'She suckled him': Jeremy Taylor on the Motherhood of Mary
She had no ministers to attend but angels, and neither her poverty nor her piety would permit her to provide other nurses; but herself did the offices of a tender and pious parent. She kissed him, and worshipped him, and thanked him that he would be born of her, and she suckled him, and bound him in her arms and swaddling bands; and when she had represented to God her first scene of joy and eucharist, she softly laid him in the manger, till her desires and his own necessities called her to take him, and to rock him softly in her arms. And from this deportment she read a lecture of piety and maternal care, which mothers should perform toward their children when they are born, not to neglect any of that duty which nature and maternal piety requires.

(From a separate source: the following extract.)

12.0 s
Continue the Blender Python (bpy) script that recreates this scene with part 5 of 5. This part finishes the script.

The Maiden is the Mother. Confessing the virginal conception and birth of Our Lord draws us to, rather than away from, the reality of Mary's role in salvation history as the Mother of the Lord: "thou shalt conceive in thy womb, and bring forth a son". A particular type of Counter-Reformation piety has a somewhat obsessive focus on the virginity of Mary (sometimes indulging in rather prurient speculation), too frequently obscuring the full flesh-and-blood reality of her motherhood. By contrast, Taylor beautifully celebrates Mary's Motherhood in this meditation.
The flesh-and-blood reality of the Motherhood of Mary - "She kissed him ... and she suckled him, and bound him in her arms and swaddling bands; and ... she softly laid him in the manger, till her desires and his own necessities called her to take him, and to rock him softly in her arms" - witnesses to Christological truth. That Mary held, kissed, rocked, and breast fed the Infant Christ proclaims the fullness of the assumption of humanity by the Eternal Word. "And was incarnate by the Holy Ghost of the Virgin Mary" - this saving reality is set before us in the true motherhood of Mary, nursing the Christ Child.

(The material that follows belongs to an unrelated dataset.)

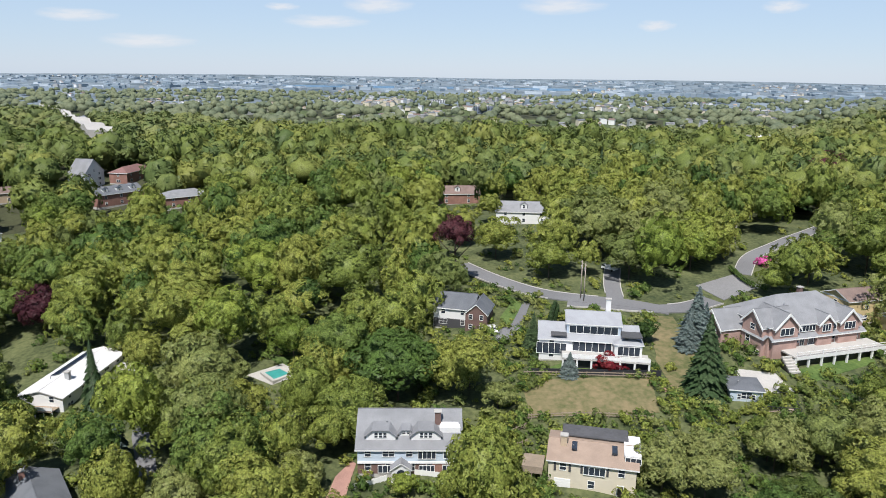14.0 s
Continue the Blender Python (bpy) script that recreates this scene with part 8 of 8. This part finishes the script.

Mary's Motherhood also demonstrates the humility of the Incarnation. As Augustine declared in a Nativity sermon:
Him whom the heavens cannot contain, the womb of one woman bore. She ruled our Ruler; she carried Him in whom we are; she gave milk to our Bread.

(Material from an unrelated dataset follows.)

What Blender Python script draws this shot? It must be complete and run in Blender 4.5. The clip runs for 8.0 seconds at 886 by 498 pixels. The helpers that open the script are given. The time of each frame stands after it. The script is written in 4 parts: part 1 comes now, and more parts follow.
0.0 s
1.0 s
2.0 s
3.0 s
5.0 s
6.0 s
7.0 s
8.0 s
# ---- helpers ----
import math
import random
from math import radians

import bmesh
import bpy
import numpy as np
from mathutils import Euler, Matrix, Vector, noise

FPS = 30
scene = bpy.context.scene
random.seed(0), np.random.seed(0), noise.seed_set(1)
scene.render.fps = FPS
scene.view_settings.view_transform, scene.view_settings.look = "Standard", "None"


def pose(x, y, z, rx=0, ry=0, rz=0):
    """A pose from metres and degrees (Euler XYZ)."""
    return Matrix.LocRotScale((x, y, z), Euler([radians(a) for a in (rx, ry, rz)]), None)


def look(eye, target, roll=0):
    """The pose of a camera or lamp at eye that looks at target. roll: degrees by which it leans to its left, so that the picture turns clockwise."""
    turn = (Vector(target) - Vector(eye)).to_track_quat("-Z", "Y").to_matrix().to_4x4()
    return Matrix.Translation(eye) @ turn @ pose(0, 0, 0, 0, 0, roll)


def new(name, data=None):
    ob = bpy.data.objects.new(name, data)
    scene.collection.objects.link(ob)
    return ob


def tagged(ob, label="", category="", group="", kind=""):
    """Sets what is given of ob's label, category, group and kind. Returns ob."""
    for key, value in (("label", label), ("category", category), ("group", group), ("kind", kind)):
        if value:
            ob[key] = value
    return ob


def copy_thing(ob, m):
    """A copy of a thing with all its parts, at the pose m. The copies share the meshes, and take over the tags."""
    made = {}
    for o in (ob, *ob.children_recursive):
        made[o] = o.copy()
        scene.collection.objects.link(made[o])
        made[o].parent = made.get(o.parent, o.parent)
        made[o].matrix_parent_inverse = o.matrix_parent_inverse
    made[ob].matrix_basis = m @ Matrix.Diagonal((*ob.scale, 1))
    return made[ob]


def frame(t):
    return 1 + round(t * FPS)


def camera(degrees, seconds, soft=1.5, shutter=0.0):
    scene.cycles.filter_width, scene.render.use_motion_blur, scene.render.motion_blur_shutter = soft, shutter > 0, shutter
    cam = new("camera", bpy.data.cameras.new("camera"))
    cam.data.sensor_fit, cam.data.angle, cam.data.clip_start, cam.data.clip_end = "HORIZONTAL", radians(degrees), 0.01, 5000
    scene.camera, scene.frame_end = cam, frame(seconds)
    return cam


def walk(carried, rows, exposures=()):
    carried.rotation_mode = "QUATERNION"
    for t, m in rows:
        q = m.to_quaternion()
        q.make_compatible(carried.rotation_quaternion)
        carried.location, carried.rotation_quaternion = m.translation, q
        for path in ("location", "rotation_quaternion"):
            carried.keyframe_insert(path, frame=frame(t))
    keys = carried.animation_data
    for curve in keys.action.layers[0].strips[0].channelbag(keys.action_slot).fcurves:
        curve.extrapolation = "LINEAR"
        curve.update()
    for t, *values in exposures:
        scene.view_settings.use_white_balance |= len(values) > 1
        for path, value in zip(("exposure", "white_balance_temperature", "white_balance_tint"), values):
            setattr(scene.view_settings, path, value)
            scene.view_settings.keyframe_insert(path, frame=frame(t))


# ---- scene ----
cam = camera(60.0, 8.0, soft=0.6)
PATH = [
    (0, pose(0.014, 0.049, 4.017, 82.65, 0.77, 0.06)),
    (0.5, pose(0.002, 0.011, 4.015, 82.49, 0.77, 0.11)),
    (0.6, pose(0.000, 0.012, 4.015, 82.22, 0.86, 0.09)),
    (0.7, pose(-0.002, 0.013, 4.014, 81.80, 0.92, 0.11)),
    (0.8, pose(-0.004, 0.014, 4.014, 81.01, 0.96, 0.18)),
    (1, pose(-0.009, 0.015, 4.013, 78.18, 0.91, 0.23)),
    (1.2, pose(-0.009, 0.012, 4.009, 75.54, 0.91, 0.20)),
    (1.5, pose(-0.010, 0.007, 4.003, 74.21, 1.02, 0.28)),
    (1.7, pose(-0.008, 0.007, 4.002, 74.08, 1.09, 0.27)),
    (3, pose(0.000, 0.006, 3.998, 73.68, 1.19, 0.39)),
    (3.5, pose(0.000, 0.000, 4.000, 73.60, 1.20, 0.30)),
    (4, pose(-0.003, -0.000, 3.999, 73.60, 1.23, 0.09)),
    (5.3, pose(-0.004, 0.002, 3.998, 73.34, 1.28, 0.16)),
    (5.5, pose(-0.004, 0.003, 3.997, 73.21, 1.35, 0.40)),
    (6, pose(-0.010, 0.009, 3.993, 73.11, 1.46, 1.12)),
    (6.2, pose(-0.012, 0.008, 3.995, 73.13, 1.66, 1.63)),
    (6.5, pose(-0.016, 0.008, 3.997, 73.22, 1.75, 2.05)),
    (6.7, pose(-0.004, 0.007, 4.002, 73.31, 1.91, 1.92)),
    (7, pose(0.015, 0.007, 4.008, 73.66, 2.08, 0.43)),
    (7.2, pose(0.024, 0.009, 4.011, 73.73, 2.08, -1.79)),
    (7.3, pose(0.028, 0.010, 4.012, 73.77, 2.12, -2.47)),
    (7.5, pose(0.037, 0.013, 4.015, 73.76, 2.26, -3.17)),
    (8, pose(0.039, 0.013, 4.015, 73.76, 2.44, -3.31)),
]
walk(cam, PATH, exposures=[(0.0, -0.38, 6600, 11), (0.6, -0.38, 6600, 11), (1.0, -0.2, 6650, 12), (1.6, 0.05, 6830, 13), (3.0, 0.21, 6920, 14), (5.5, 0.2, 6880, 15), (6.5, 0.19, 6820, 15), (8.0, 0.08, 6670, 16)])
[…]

Such is the saving, redeeming love the Everlasting Word. "For us men and for our salvation", He, "By whom all things were made", was born of a Woman and fed on His Mother's milk, entirely reliant upon her and her loving care.
It is a matter of deep joy at this season that this Motherhood of Mary is celebrated in our carols:
where a mother laid her baby ... Mary was that mother mild, Jesus Christ her little Child;
a breastful of milk ... but only his mother, in her maiden bliss, worshiped the Beloved with a kiss;
round yon virgin, mother and child.
The very domesticity of this scene, the love and devotion which it embodies, manifests how the Incarnation draws humanity to dwell in the communion of love with the Word of the Father. When we behold the Christ Child held, loved, fed, rocked to sleep by His Blessed Mother, we behold the redeeming grace of the Incarnation, bringing the sons and daughters of Adam back to the communion of life and love.
May the tender love of the Infant Christ and His Mother move us this Christmastide to adore Him and, with her, abide in the grace and light of His love.